168, or from geared transmission 62 or other medium pressure hydraulic service 64 (not shown), which hydraulic flow passes through medium pressure hydraulic circuit filter 166. The medium pressure variable displacement pump 162 may be set to provide hydraulic pressure up to about 28 bar.

The low pressure variable displacement pump 132 of low pressure hydraulic circuit 130, which may be about 35 cc maximum displacement, draws hydraulic fluid from reservoir 102 separately through low pressure hydraulic circuit pickup filter 136. The low pressure variable displacement pump 132 uses a low pressure pump sense line 134 to sense demand for hydraulic flow and pressure from vehicle lubrication circuits 148. The low pressure variable displacement pump 132 may be protected by a low pressure hydraulic circuit relief valve 146. The low pressure hydraulic circuit relief valve 146 may, for example, be set to relieve pressure exceeding between about 12 and 15 bar, and the low pressure variable displacement pump 132 may be set to provide hydraulic pressure up to between about 12 and about 15 bar. Before passing to the vehicle lubrication circuits 148 protected by vehicle lubrication circuit pressure relief valve 150, the hydraulic flow provided by the low pressure variable displacement pump 132 passes through a hydraulic oil cooler 142 or through a hydraulic oil cooler bypass 144, in proportion as controlled by proportional thermal valve 140. The vehicle lubrication circuit pressure relief valve 150 may, for example, be set to relieve pressure exceeding about 3.2 bar. Only an appropriate amount of hydraulic flow is allowed to pass through the hydraulic oil cooler 142 in order to provide the required amount of cooling to the hydraulic fluid of the hydraulic system 100. In this way, the hydraulic system 100 is cooled according to its actual requirements, and unnecessary and energy wasting flow through the hydraulic oil cooler 142 is minimized.

As can be seen, only the amount of hydraulic flow and pressure that is needed by the low pressure hydraulic circuit 130 to supply the vehicle lubrication circuits 148 and/or the hydraulic oil cooler 142 is pumped by the low pressure variable displacement pump 132. Only the amount of hydraulic flow and pressure that is needed by the medium pressure hydraulic circuit 160 to supply the hydrostatic or CV transmission 168, or to supply the geared transmission 62 or other medium pressure hydraulic service 64 (not shown), is pumped by the medium pressure variable displacement pump 162. Only the amount of hydraulic flow and pressure that is needed by the high pressure hydraulic circuit 180 to supply the hydraulic steering device 78, trailer brake valve 82, and/or hydraulic actuators 80 (not shown) controlled by the priority valve 190 is pumped by the variable displacement charge pump 1 10 and by the high pressure variable displacement pump 182. In this way, unnecessary pumping and recirculation of hydraulic fluid is minimized, resulting in reduced hydraulic noise, less wasted engine power, greater fuel efficiency, and limited heating of the hydraulic fluid.

Turning now to Fig. 4, an alternate embodiment of low pressure hydraulic circuit 200 is shown.
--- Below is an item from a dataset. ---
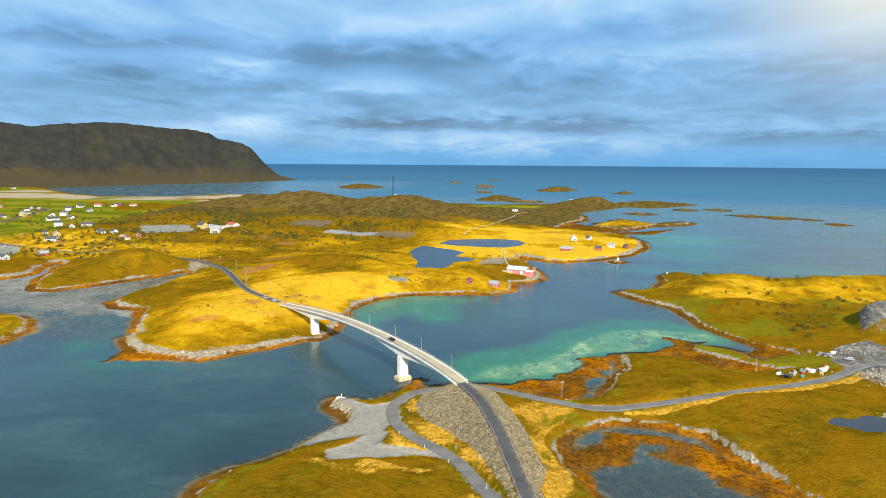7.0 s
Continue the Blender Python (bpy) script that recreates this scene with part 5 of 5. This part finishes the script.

Dual low pressure variable displacement pumps 202A, 202B driven by engine 14, which may be about 41 cc maximum displacement each, draw hydraulic fluid from reservoir 102 through a low pressure hydraulic circuit pickup filter 208. The dual low pressure variable displacement pumps 202A, 202B use a dual low pressure variable displacement pump sense line 204 which may have a dual low pressure variable displacement pump sense line valve 206 to sense demand for hydraulic flow and pressure from vehicle lubrication circuits 220. The dual low pressure variable displacement pumps 202A, 202B may be protected by low pressure hydraulic circuit relief valves 21 OA, 210B. The low pressure hydraulic circuit relief valves 21 OA, 210B may, for example, be set to relieve pressure exceeding about 12 bar, and the low pressure variable displacement pumps 202 A, 202B may be set to provide hydraulic pressure up to about 12 bar.

Before passing to the vehicle lubrication circuits 220, which may be provided with a low pressure hydraulic circuit pressure transducer 218, the hydraulic flow provided by the dual low pressure variable displacement pumps 202A, 202B passes through a hydraulic oil cooler 214 or through a hydraulic oil cooler bypass

216, in proportion as controlled by proportional thermal valve 212. Only an appropriate amount of hydraulic flow is allowed to pass through the hydraulic oil cooler 214 in order to provide the required amount of cooling to the hydraulic fluid of the hydraulic system 100. Further, the dual low pressure variable displacement pumps 202A, 202B may be sized and controlled so that up to the total flow of one pump is used just to meet the needs of the vehicle lubrication circuits 220, whereas the other pump is used when additional flow is required to meet both lubrication and cooling needs. In this way, the hydraulic system 100 is cooled according to its actual requirements, unnecessary and energy wasting flow through the hydraulic oil cooler 214 is minimized, and the pumps are sized and operated at their greatest efficiency.